Hill is quick to refute any plans by a manager to head for merger specialist in anticipation of a merger. He puts it forth that “no one needs a me too bank, everyone of us, everyday has to learn to create value, when you learn to create value, you have value”. This forms the basis to which industries have come to identify key personnel for the greatest ideas that have made business headlines and reshaped industries.
Nick Howard the CEO, Standard Bank gained an edge in the banking industry after the Smart Loan Structuring. Nick employed risk-sharing strategies by uniquely combining corporate and project finance and methods of political risk aversion to create one of the best public - private partnerships in the continent. The structure that he implemented has aided in the completion of the Pande and Temane Gas fields in Mozambique and the construction of an 865km pipeline to transport gas to Sasol Secunda plant in South Africa.
Many venture capitalists and banks would spend a fortune to retain such a person at the top position as its known- it only takes the success of one project to put a bank on top.
Sharazam Mazari, the Standard Chartered Banks MD for Africa has earned the bank its title “standard bearer for Africa”. Previously, he headed consumer Bank for Middle East and South Asian Regions (MESA), Consumer Bank in Singapore and other larger banks in Korea, Indonesia and Thailand. With his leadership style, Standard Chartered Bank has tapped both poor and rich borrowers. According to Mazari, Africa is the least understood continent in the world despite its huge potential. He captured his niche by steering the introduction of products fit for both lower and high income earners like lower charges, debit cards etc. In Kenya, the bank is popular for their USD 27million successful structured finance of the Kenya Pipeline Company.
Adan Mohammed head of Barclays, the largest bank in the continent, has barely held the CEO\'s seat for three years. To many, he is seen as a market zealot who has made great strides in regionalizing Barclays. The graduate of Harvard Business School is ready to take Barclays in East Africa to another level. Adan, who took over from Gareth George, at a time when best practice was only associated with expatriate management has proved many wrong and has become the embrace of many struggling CEOs in the Banking industry.

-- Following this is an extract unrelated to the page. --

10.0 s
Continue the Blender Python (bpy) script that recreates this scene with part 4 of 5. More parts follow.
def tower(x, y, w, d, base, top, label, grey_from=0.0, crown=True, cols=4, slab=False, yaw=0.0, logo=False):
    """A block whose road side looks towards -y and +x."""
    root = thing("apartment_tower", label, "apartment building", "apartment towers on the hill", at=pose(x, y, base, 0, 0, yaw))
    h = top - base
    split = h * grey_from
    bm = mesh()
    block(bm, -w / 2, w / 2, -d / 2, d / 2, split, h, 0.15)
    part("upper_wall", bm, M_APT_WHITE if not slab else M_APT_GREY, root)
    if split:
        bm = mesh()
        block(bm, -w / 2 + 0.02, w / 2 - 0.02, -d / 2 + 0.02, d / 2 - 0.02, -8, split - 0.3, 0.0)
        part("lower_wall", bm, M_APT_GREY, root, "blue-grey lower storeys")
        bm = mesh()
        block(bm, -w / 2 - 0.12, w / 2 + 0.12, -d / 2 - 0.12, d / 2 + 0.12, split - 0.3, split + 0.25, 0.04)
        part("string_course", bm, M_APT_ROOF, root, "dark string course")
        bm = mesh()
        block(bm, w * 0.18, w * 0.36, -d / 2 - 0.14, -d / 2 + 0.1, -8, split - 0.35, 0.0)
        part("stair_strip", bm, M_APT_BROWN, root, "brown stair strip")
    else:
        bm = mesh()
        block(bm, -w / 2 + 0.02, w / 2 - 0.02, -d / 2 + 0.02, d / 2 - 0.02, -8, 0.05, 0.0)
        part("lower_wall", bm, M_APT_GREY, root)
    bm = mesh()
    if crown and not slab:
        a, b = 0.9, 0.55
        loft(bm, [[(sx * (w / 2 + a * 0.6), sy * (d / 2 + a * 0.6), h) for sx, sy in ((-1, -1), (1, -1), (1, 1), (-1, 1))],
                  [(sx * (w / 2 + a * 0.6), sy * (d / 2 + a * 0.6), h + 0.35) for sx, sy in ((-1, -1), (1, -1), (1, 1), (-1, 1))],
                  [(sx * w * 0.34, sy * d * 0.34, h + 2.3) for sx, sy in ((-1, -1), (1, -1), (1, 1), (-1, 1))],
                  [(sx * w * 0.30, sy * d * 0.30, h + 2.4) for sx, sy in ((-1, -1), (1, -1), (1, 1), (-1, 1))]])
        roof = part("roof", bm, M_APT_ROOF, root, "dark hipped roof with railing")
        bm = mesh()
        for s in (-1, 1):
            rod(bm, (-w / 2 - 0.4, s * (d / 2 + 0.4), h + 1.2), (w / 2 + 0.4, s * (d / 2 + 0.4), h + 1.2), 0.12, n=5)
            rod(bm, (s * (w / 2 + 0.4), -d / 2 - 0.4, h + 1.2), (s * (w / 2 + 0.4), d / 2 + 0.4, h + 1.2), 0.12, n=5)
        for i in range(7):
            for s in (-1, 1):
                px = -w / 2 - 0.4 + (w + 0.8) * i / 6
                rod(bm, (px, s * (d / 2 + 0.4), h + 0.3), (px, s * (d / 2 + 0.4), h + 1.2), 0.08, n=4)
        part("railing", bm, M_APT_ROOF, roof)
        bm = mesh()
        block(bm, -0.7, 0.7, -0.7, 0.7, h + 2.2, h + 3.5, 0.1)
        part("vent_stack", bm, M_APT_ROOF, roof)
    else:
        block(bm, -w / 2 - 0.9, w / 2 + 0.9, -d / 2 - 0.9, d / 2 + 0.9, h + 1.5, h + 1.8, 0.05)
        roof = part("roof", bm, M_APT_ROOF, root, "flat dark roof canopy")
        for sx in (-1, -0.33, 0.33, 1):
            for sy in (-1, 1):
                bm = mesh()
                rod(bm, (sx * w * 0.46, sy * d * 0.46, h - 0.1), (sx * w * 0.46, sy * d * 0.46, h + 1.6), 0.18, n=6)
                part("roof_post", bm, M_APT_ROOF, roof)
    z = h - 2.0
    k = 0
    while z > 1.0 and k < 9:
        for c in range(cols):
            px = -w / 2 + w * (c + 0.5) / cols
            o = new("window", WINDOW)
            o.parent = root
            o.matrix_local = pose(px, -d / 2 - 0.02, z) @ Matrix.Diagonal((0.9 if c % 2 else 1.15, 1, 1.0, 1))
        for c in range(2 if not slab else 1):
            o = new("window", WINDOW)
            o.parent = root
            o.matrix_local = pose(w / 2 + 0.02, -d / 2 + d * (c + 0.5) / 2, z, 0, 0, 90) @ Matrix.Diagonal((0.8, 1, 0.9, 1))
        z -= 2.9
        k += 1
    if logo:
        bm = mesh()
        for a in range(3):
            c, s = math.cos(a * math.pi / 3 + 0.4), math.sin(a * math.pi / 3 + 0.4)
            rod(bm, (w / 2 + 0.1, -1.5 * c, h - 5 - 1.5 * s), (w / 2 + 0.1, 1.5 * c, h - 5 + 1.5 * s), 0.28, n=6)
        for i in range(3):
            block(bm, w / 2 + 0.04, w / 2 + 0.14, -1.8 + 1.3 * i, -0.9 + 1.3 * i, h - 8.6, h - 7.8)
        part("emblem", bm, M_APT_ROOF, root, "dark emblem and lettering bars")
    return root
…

Driving back to the same old age, the time when Kenya Commercial Bank was slowly waning, under government’s management. Year after year, losses kept increasing until the appearance of Terry Davidson. With him, profits went up 2-fold, expansion plans have beaten all other banks to acquire it the largest branch network in Kenya. With him on board, KCB now rekindles a ray of glory and optimism. He also boasts the revival of Savings and Loan Kenya, a subsidiary of the KCB group.
Mrs. Nasim Devji, the MD of Diamond Trust Bank can be said to be the latest icon as far as Banks rejuvenation is concerned. After a period of shrinking revenues and a declining balance sheet, the bank refocused on its marketing objectives and introduced a strong performance culture. It has now become a player in the EAC and besides that, Devji has also helped regain some old lost relations. Devji is known to have become the first woman CEO in Kenya and she argues that banks, other than interest income must find other sources of income to supplement lower interest margins. The truth lies in innovation, on what makes a good CEO, confidence, ability to build a strong capable team and also one who ensures that strategies are carried out successfully.

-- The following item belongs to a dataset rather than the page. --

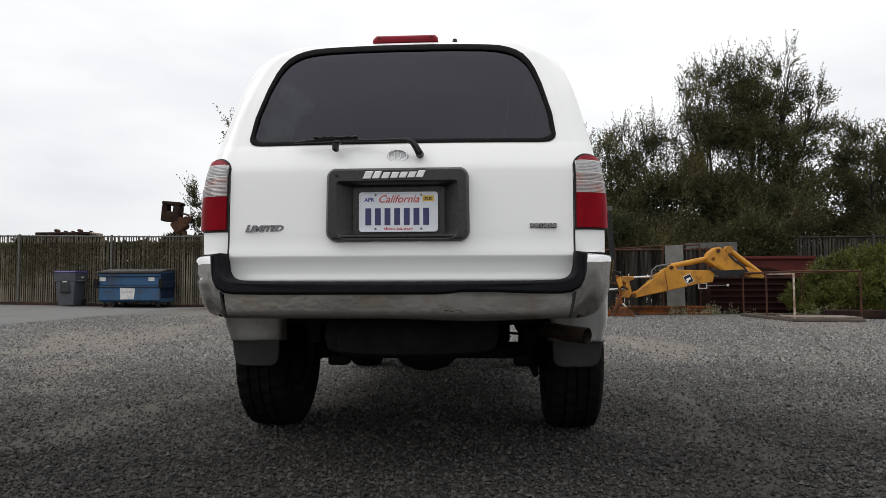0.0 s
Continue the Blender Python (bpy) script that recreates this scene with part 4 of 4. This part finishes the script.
cart = thing("wheeled_bin", "dark grey wheeled refuse bin with a purple-blue lid", "bin")
def taper(w0, d0, w1, d1, z0, z1, g=None, edge=0.03):
    g = g or Geo()
    rows = []
    for z, w, d in ((z0, w0 * 0.94, d0 * 0.94), (z0 + 0.02, w0, d0), (z1, w1, d1)):
        rows.append([(x, y, z) for x, y in rounded(-w / 2, w / 2, -d / 2, d / 2, edge, 3)])
    g.grid(rows, True)
    m = len(rows[0])
    k = len(g.v) - 3 * m
    g.f += [tuple(range(k, k + m))[::-1], tuple(range(k + 2 * m, k + 3 * m))]
    return g


g = taper(0.50, 0.56, 0.62, 0.68, 0.03, 0.80)
taper(0.66, 0.72, 0.69, 0.76, 0.79, 1.06, g)
part("body", g, M_CART, cart, "dark grey plastic body", angle=30)
part("lid", taper(0.72, 0.80, 0.64, 0.70, 1.06, 1.12), M_PURPLE, cart, "purple-blue plastic lid", angle=30)
part("catch_bar", Geo().tube([(-0.15, -0.30, 0.47), (-0.15, -0.36, 0.46), (0.17, -0.36, 0.46), (0.17, -0.30, 0.47)], 0.014, 8), M_BLACK, cart)
# raised darker plate; its tone stands in for shade inside the recess
part("front_recess", Geo().prism(rounded(-0.15, 0.15, 0.42, 0.84, 0.02, 3), -0.346, -0.33, 1, 0.004), M_LID, cart)
part("label", Geo().box((-0.0, -0.356, 0.78), (0.14, 0.004, 0.035)), M_LABEL, cart)
part("label", Geo().box((0.350, 0.05, 0.92), (0.006, 0.14, 0.05)), M_LABEL, cart)
part("lug", Geo().box((0.35, 0.0, 0.80), (0.08, 0.5, 0.05), 0.01), M_CART, cart)
part("lug", Geo().box((-0.35, 0.0, 0.80), (0.08, 0.5, 0.05), 0.01), M_CART, cart)
part("handle", Geo().tube([(-0.25, 0.40, 1.0), (-0.25, 0.46, 1.03), (0.25, 0.46, 1.03), (0.25, 0.40, 1.0)], 0.015, 8), M_CART, cart)
for x in (-0.27, 0.27):
    part("wheel", Geo().revolve([(-0.03, 0.0001), (-0.03, 0.12), (0.03, 0.12), (0.03, 0.0001)], (x, 0.30, 0.12), 0, 20), M_BLACK, cart)
cart.matrix_world = pose(-13.03, 19.0, gz(-13.03, 19.0) + 0.02, 0, 0, 3)

# ---- beyond the western fence ----
tank = thing("scrap_container", "rusty flat-topped steel container behind the fence", "container", (-16.3, 24.8, 0))
part("hull", Geo().box((-16.53, 24.5, 1.36), (2.16, 0.9, 2.72), 0.03), M_DARKRUST, tank)
part("rim", Geo().box((-16.53, 24.5, 2.79), (2.26, 1.0, 0.11), 0.03), M_DARKRUST, tank, "rusty rim")
part("end_plate", Geo().box((-15.36, 24.4, 2.70), (0.10, 0.8, 0.26), 0.02, Matrix.Rotation(radians(14), 3, "Y")), M_RUSTLIGHT, tank, "pale rusty end plate")
for x, s in ((-16.85, 0.12), (-15.9, 0.11), (-16.5, 0.05), (-15.45, 0.04), (-16.2, 0.04)):
    part("scrap_lump", Geo().box((x, 24.2, 2.86 + s * 0.4), (s * 1.6, 0.2, s), s * 0.3, Matrix.Rotation(0.3, 3, "Y")), M_RUST, tank)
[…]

Managers undoubtedly need to expand their thinking in today’s environment. Franklin Allen, a Wharton professor in finance notes that even for someone investing in for example finance or banking, cross functional perspectives are important. “You just can’t look at the numbers, he adds, you need to understand what is behind the numbers, and if you want to be good at marketing, you have to understand finance, and how value is created.”
Africa still has its idols and more, if the right skills are envisaged it can get to that level. One way of achieving this is by assigning employees to work in different parts of the organizations throughout their careers.
This may sound risky - switching from one job to another in lines outside ones career. But the truth is, you never know how the world will be tomorrow and standing still may be the most risky strategy. To crown it all, broader insights and creative approaches are crucial.
What to do? Nevbauer concludes, “You have to integrate, triangulate and focus on the total gestalt of the problem you are trying to solve.”